The Swiss cabinet has announced a major reshuffle following last week’s election of two new ministers.This content was published on September 27, 2010 - 14:12
They will take over the economics and the justice ministries, while the two incumbents move to the transport and the finance ministries respectively.
Monday’s announcement came as a surprise and prompted mixed reactions.
It is the biggest reshuffle of the multi-party cabinet in several decades, and appears to be the result of an alliance of the ministers of the centre-right parties. They were able to wrest control of the coveted transport ministry from the centre-left Social Democrats.
After four years in office Economics Minister Doris Leuthard will take over the transport, energy, environment and communications portfolios.
Leuthard defended her move, referring to the seniority principle respected in cabinet, whereby the longest serving ministers can express their desire for a particular portfolio.

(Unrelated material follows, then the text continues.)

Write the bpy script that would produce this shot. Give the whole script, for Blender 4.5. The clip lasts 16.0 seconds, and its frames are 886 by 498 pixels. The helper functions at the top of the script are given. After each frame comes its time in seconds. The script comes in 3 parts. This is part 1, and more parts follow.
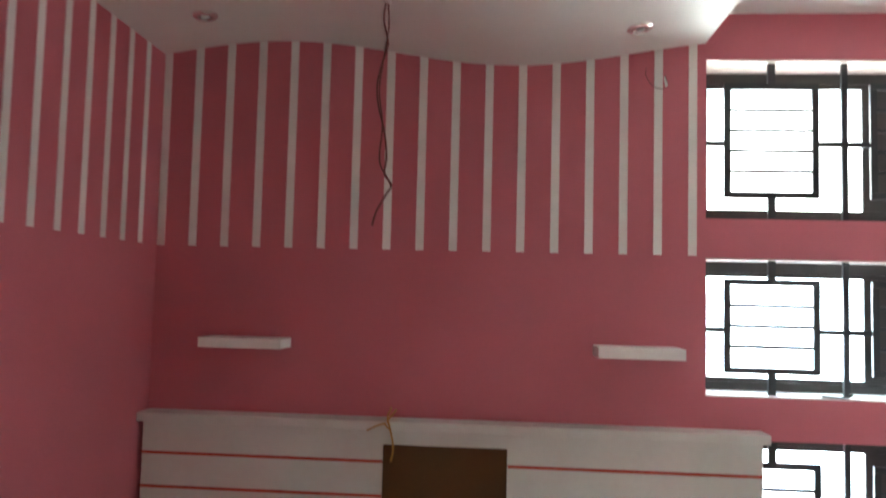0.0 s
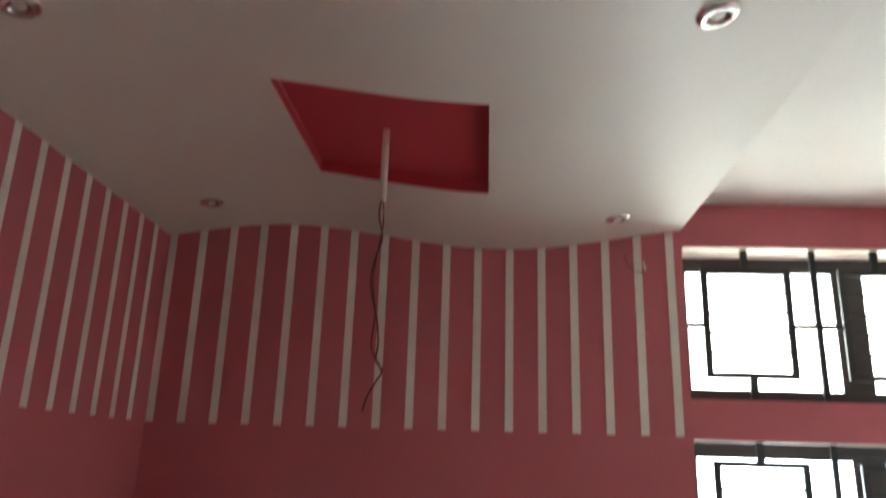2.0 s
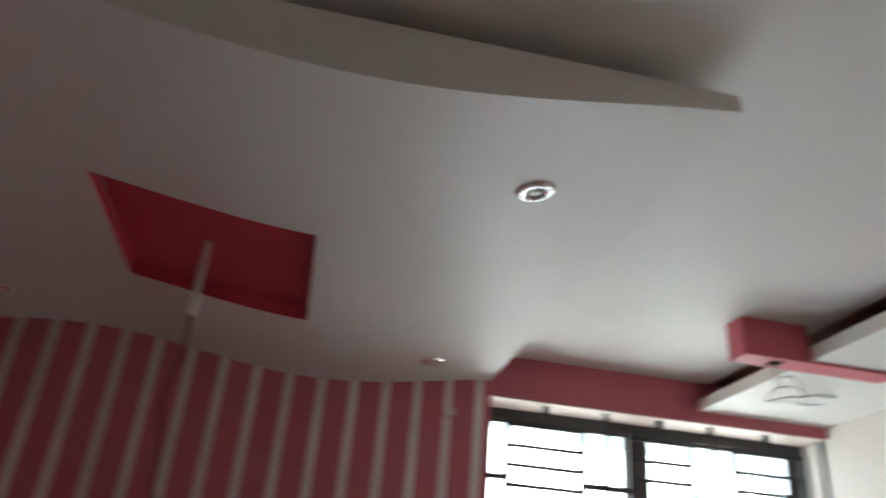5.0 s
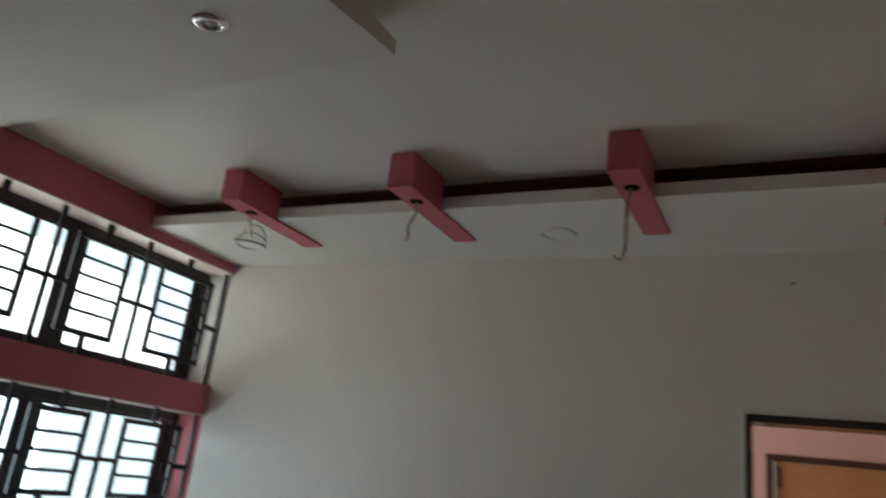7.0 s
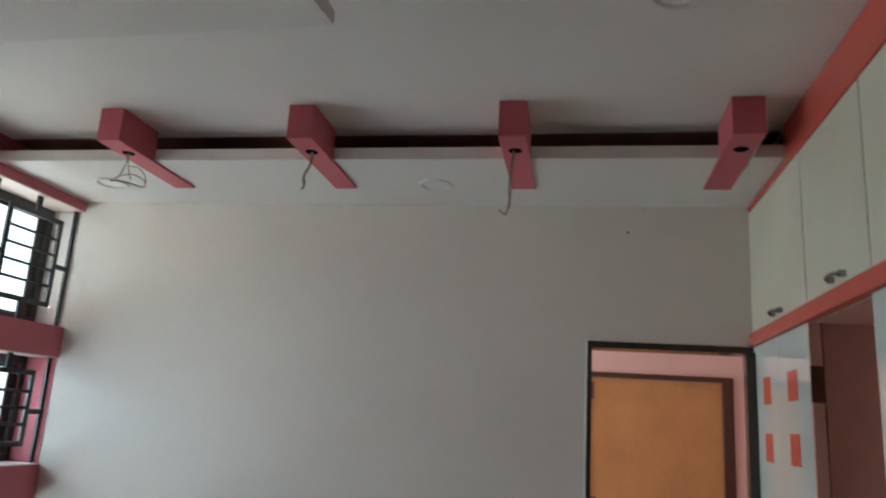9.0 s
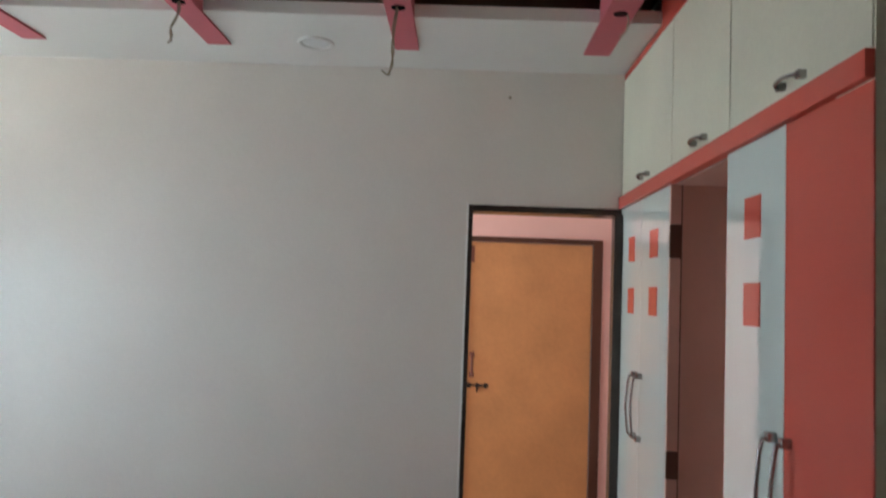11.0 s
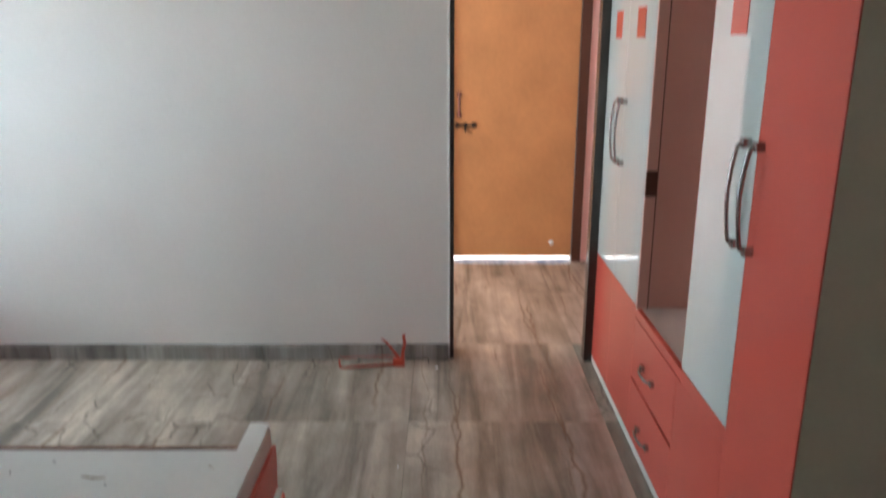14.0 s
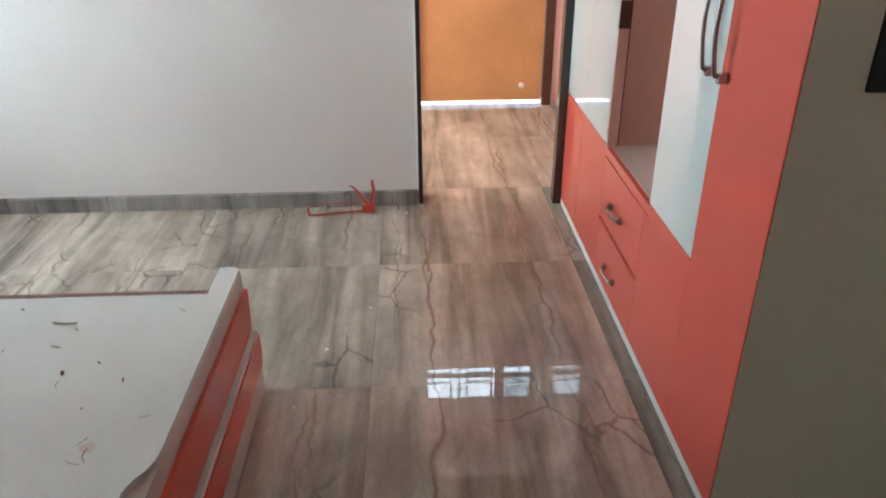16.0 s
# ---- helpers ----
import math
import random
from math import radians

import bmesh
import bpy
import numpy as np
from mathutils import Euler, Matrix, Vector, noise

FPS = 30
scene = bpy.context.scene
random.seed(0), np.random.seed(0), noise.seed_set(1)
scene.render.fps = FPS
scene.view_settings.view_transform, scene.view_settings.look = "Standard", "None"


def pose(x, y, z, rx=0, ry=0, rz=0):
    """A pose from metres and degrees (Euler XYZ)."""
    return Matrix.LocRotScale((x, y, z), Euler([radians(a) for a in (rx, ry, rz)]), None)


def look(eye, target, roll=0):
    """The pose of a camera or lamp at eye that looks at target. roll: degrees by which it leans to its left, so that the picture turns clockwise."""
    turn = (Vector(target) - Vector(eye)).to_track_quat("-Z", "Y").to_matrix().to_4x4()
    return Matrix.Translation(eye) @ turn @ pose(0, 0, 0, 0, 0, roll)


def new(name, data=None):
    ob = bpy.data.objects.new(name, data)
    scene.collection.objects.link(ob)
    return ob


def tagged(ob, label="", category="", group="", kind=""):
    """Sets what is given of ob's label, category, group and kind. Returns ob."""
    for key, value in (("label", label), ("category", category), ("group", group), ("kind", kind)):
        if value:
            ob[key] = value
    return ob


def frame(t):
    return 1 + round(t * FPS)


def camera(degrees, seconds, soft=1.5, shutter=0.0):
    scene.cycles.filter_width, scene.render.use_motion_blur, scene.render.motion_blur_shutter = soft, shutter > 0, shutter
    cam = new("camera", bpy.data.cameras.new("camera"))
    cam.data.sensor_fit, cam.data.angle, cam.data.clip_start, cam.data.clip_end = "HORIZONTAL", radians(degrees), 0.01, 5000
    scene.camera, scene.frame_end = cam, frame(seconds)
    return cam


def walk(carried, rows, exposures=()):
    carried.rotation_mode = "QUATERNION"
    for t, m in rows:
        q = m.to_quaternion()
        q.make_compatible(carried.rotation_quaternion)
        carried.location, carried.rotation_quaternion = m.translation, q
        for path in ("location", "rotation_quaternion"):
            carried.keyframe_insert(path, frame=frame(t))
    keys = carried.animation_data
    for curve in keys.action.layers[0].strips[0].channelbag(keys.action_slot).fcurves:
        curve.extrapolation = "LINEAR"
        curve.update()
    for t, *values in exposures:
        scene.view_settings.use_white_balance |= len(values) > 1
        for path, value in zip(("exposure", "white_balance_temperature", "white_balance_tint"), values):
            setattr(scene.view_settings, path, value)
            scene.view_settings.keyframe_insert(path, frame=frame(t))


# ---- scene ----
cam = camera(62.7, 16.0, soft=1.8, shutter=1.0)
PATH = [
    (0, (1.136, 0.017, 1.733), (0.991, 2.008, 1.854), 1.4),
    (0.5, (1.139, -0.033, 1.746), (0.97, 1.951, 1.934), 1.7),
    (1, (1.128, -0.011, 1.759), (0.971, 1.971, 1.978), 1.7),
    (1.5, (1.137, -0.045, 1.777), (0.991, 1.914, 2.154), 1.9),
    (2, (1.145, -0.079, 1.79), (1.018, 1.838, 2.346), 1.8),
    (2.5, (1.147, -0.088, 1.81), (1.057, 1.787, 2.501), 2.2),
    (3, (1.151, -0.084, 1.839), (1.086, 1.737, 2.663), 2.6),
    (3.2, (1.152, -0.093, 1.848), (1.084, 1.702, 2.727), 2.7),
    (5.3, (1.194, -0.082, 1.822), (1.694, 1.631, 2.725), 6.2),
    (5.5, (1.128, -0.02, 1.811), (1.863, 1.599, 2.726), 6.5),
    (6, (0.892, 0.083, 1.797), (2.166, 1.405, 2.592), 4.5),
    (6.5, (0.69, 0.057, 1.73), (2.232, 1.077, 2.494), 7.1),
    (7, (0.514, 0.009, 1.712), (2.202, 0.897, 2.315), 7.2),
    (7.5, (0.405, 0.086, 1.709), (2.173, 0.8, 2.313), 7.5),
    (8, (0.225, 0.264, 1.72), (2.061, 0.833, 2.273), 4.0),
    (8.5, (0.132, 0.313, 1.715), (2.019, 0.704, 2.249), 4.3),
    (9, (0.141, 0.282, 1.693), (2.052, 0.649, 2.153), 3.6),
    (9.5, (0.139, 0.264, 1.693), (2.069, 0.555, 2.131), 3.1),
    (10, (0.151, 0.258, 1.693), (2.106, 0.478, 2.056), 2.9),
    (10.2, (0.158, 0.263, 1.686), (2.127, 0.436, 1.992), 2.7),
    (12.3, (0.11, 0.268, 1.649), (2.108, 0.282, 1.557), 1.8),
    (12.5, (0.12, 0.266, 1.643), (2.115, 0.278, 1.51), 1.8),
    (13, (0.114, 0.267, 1.633), (2.1, 0.229, 1.4), 1.7),
    (13.5, (0.125, 0.256, 1.617), (2.086, 0.233, 1.227), 0.3),
    (14, (0.118, 0.252, 1.591), (2.042, 0.26, 1.048), -0.1),
    (14.5, (0.144, 0.245, 1.569), (2.018, 0.199, 0.871), 0.1),
    (15, (0.137, 0.24, 1.559), (1.979, 0.188, 0.782), -0.3),
    (15.5, (0.142, 0.241, 1.544), (1.947, 0.18, 0.686), -0.4),
    (16, (0.144, 0.246, 1.537), (1.919, 0.177, 0.619), -0.4),
]
EXPOSURES = [(0, 1.92, 6450, 10), (1, 1.72, 6650, 10), (2, 1.42, 7000, 10), (3, 1.2, 6900, 10), (5.5, 0.52, 6450, 10), (6.5, -0.3, 6500, 10), (7, -0.45, 6700, 10), (7.5, -0.36, 6800, 10), (8, -0.2, 6900, 10), (9, 0.27, 6500, 10), (10, 0.55, 6450, 10), (12.5, 0.97, 6350, 10), (13.5, 1.12, 6300, 10), (15, 1.52, 6350, 10), (16, 1.75, 6350, 10)]
walk(cam, [(t, look(eye, target, roll)) for t, eye, target, roll in PATH], EXPOSURES)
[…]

Leuthard’s ministry will go to the newly-elected Johann Schneider-Ammann of the centre-right Radical Party.
The change of Justice Minister Eveline Widmer-Schlumpf to the finance ministry is seen as the big upset of the reshuffle.
Widmer-Schlumpf, who represents the small centre-right Conservative Democratic Party, has been under attack from the rightwing Swiss People’s Party since 2007 when she accepted her election against the will of the People’s party strongman, Christoph Blocher.
Angry left and right
Observers point out that Widmer-Schlumpf might be unseated following next year’s general elections. She entered government thanks to the support of the centre-left. Now, according to political analyst Michael Hermann of Zurich University, she has angered the left too.
“The finance ministry is much more attractive [than the justice ministry]. There are sometimes unholy alliances between left and right, and she improved the chances that an unholy alliance will not give her another four years,” Hermann told swissinfo.ch.
The moves left the newly-elected Simonetta Sommaruga of the centre-left Social Democrats with the justice ministry.
The Social Democratic Party, which has two seats in cabinet, has described the reshuffle as a “punitive action”.
“It does not bode well for the spirit of cooperation of the new cabinet,” said the party in a statement, adding that Sommaruga had inherited the justice portfolio even though it was one of only two posts she was not suited for.
Hermann says it is surprising that Sommaruga, who is not a lawyer, is now heading up the justice ministry. He agrees that she, as well as her party, drew the short straw.
“The Social Democrats have always had one of the key ministries. They either had the interior, finance or transport and environment ministries. These are important because it allows them to distinguish themselves from the right.”
The analyst said it was unusual that the cabinet members were unable to find a consensus on the distribution of the portfolios – as was traditionally the modus operandi – and had to resort to a vote, which the centre-right parties won.
Sommaruga herself expressed her displeasure: “Personally, I would have preferred to have found a consensus on the handing out of posts [but] I respect the decision and will devote all of my strength to the justice and police ministry.”
While Sommaruga and her party may be disappointed, Hermann does not believe it will “poison the climate” for very long. “Sommaruga is very professional, and she’s the kind of person to forge alliances.”
The cabinet reshuffle means that only the ministers for the interior (Didier Burkhalter), defence (Ueli Maurer) and foreign affairs (Micheline Calmy-Rey) will keep their portfolios.
The Swiss cabinet is made up of seven ministers from five different parties. There is no prime minister and decisions are taken collectively and by consensus.
There has been a lot criticism in the past few years over a perceived lack of cooperation and collegiality among the cabinet members notably in handling of the global financial crisis and a diplomatic spat with Libya.
Justice: Simonetta Sommaruga
Economics: Johann Schneider-Ammann
Finance: Eveline Widmer-Schlumpf
Interior: Didier Burkhalter
Foreign: Micheline Calmy-Rey
Defence/sport: Ueli Maurer
Transport/energy/ communications/ environment: Doris Leuthard
Swiss cabinet ministers do not answer to their parties and there is no possibility to impeach them.
They are free to choose the moment of their resignation themselves and they enjoy a considerable autonomy in the cabinet.
The cabinet comes up for confirmation every four years in the wake of parliamentary elections.
The Swiss government consists of a cabinet made up of seven members.
There is no prime minister. The position of president rotates among cabinet ministers every year.
The cabinet should reflect the political, cultural and linguistic diversity of the country.
For 50 years cabinet posts were shared out among the four main parties - the Radicals, the Christian Democrats, the Social Democrats and the Swiss People’s Party - under an informal agreement.
The system known as the Magic Formula was thrown out in 2003.
A fundamental tenet of the multiparty cabinet is the need to reach consensus and that decisions are taken collectively.